--- BEGIN Collected material ---
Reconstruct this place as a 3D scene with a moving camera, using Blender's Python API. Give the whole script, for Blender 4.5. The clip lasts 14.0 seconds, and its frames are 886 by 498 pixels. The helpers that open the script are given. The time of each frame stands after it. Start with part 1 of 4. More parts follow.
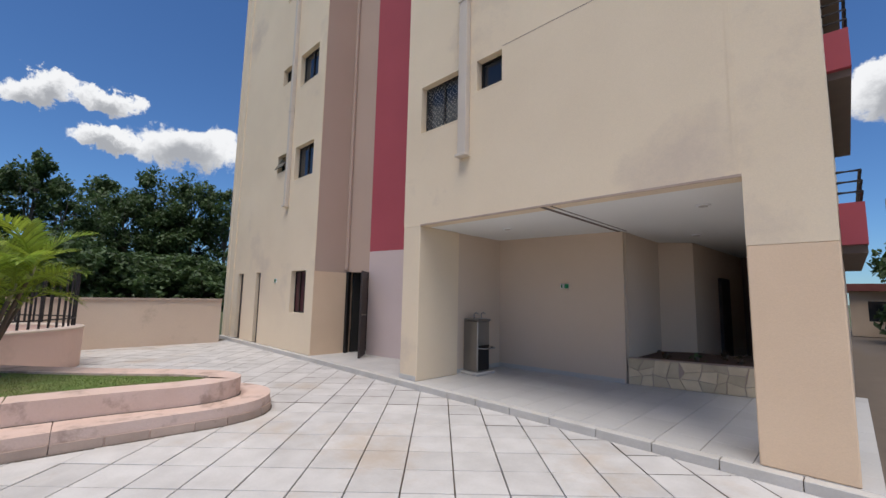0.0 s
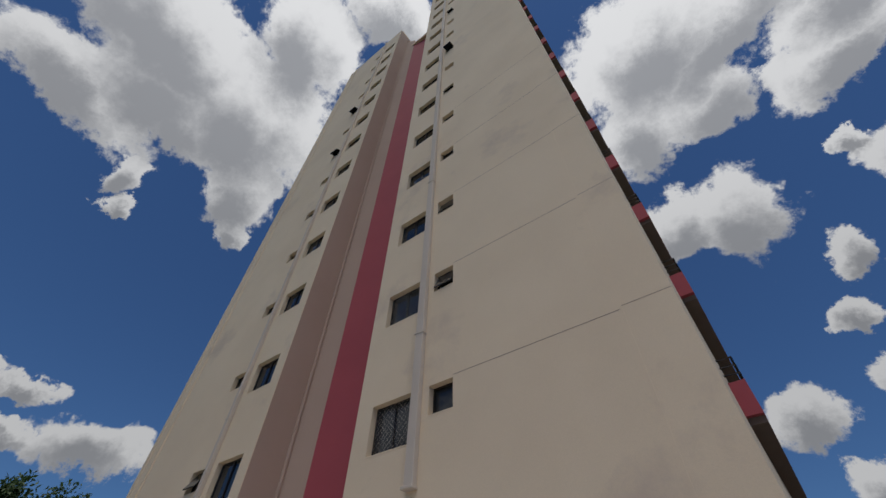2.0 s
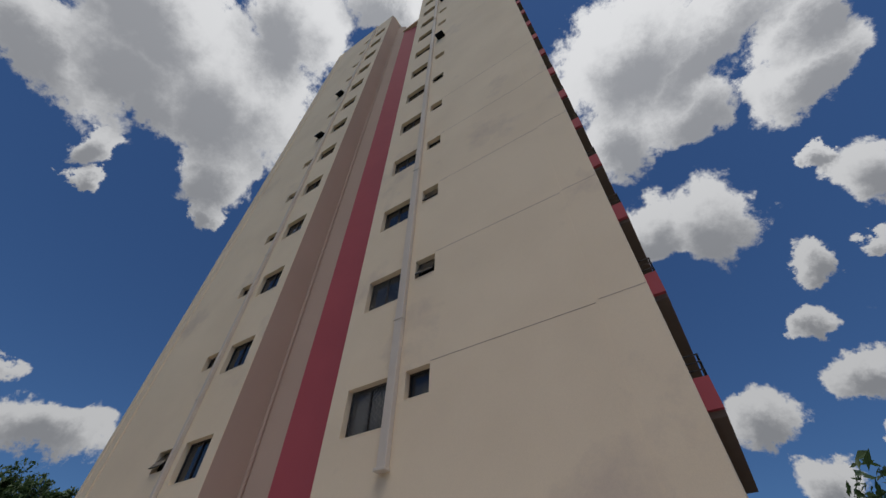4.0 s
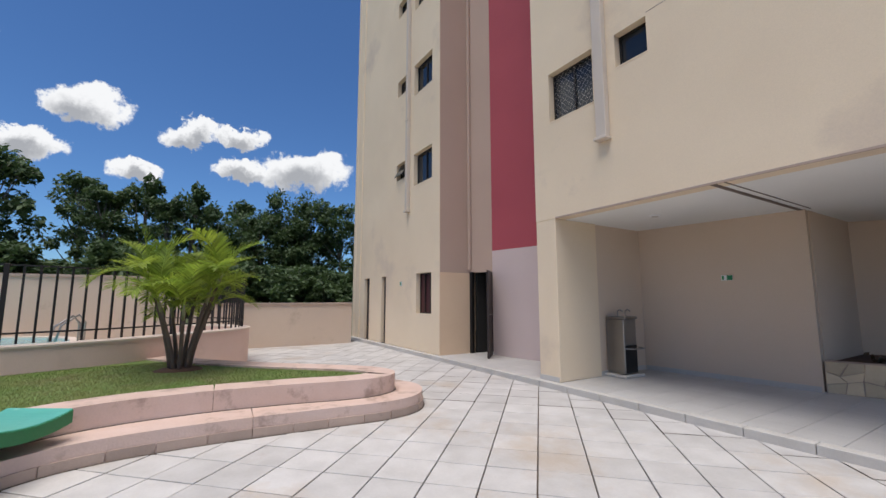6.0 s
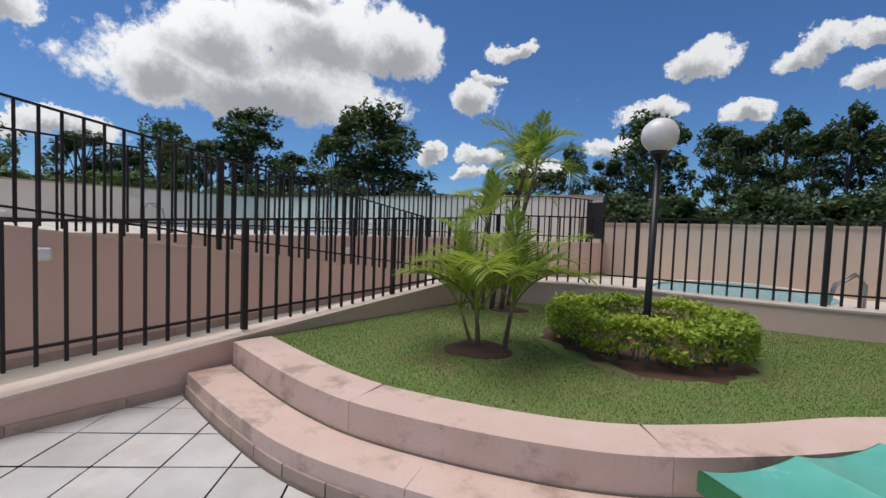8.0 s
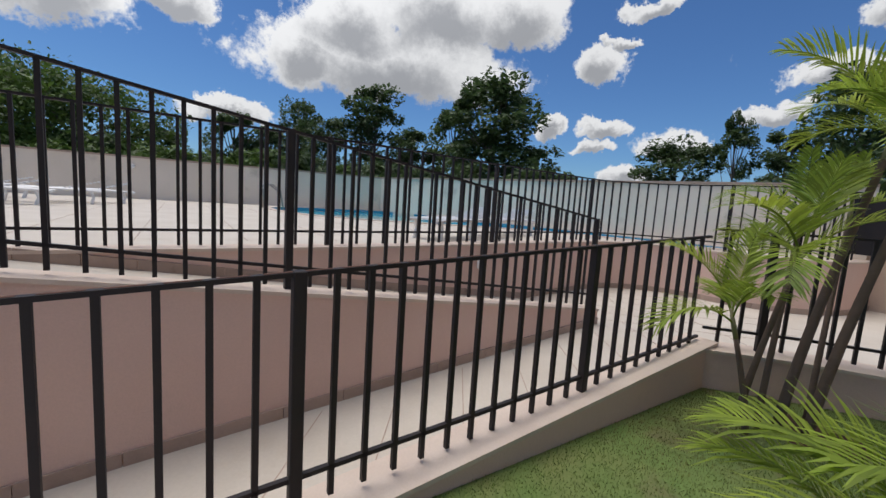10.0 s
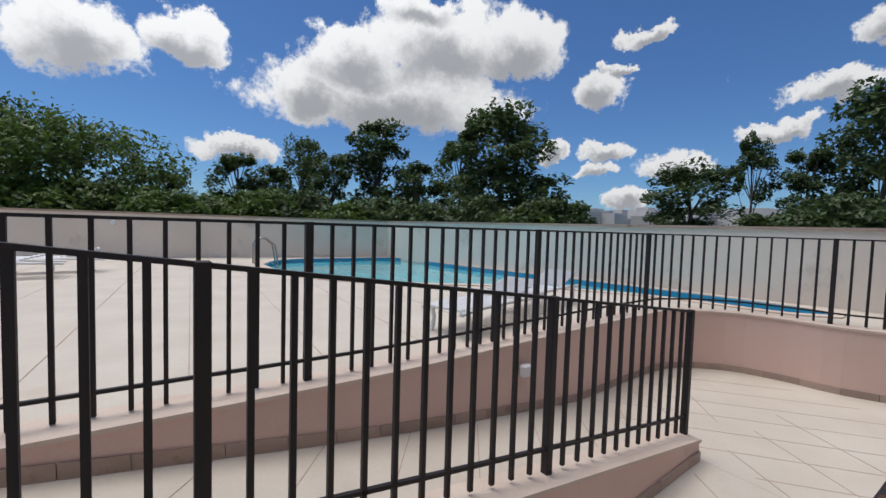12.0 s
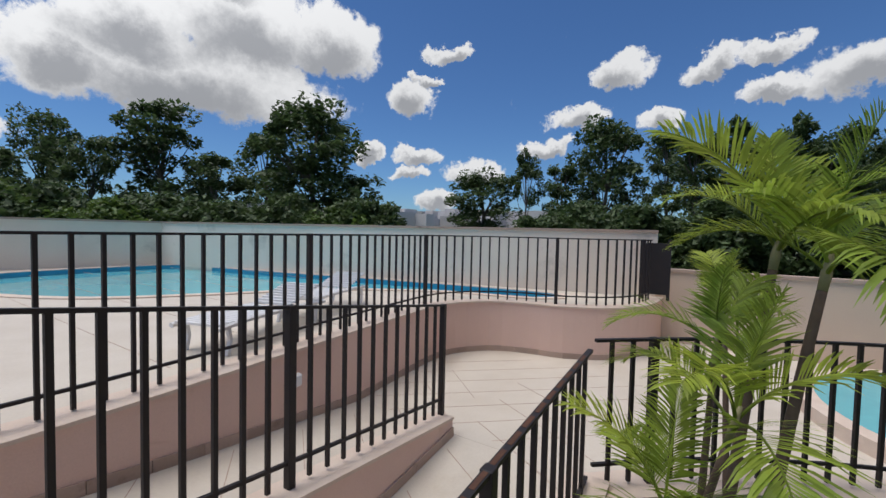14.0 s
--- END Collected material ---
Reproduce the listing exactly. Leave its pictures out.

Reconstruct this place as a 3D scene with a moving camera, using Blender's Python API. Give the whole script, for Blender 4.5. The clip lasts 14.0 seconds, and its frames are 886 by 498 pixels. The helpers that open the script are given. The time of each frame stands after it. Start with part 1 of 4. More parts follow.
0.0 s
2.0 s
4.0 s
6.0 s
8.0 s
10.0 s
12.0 s
14.0 s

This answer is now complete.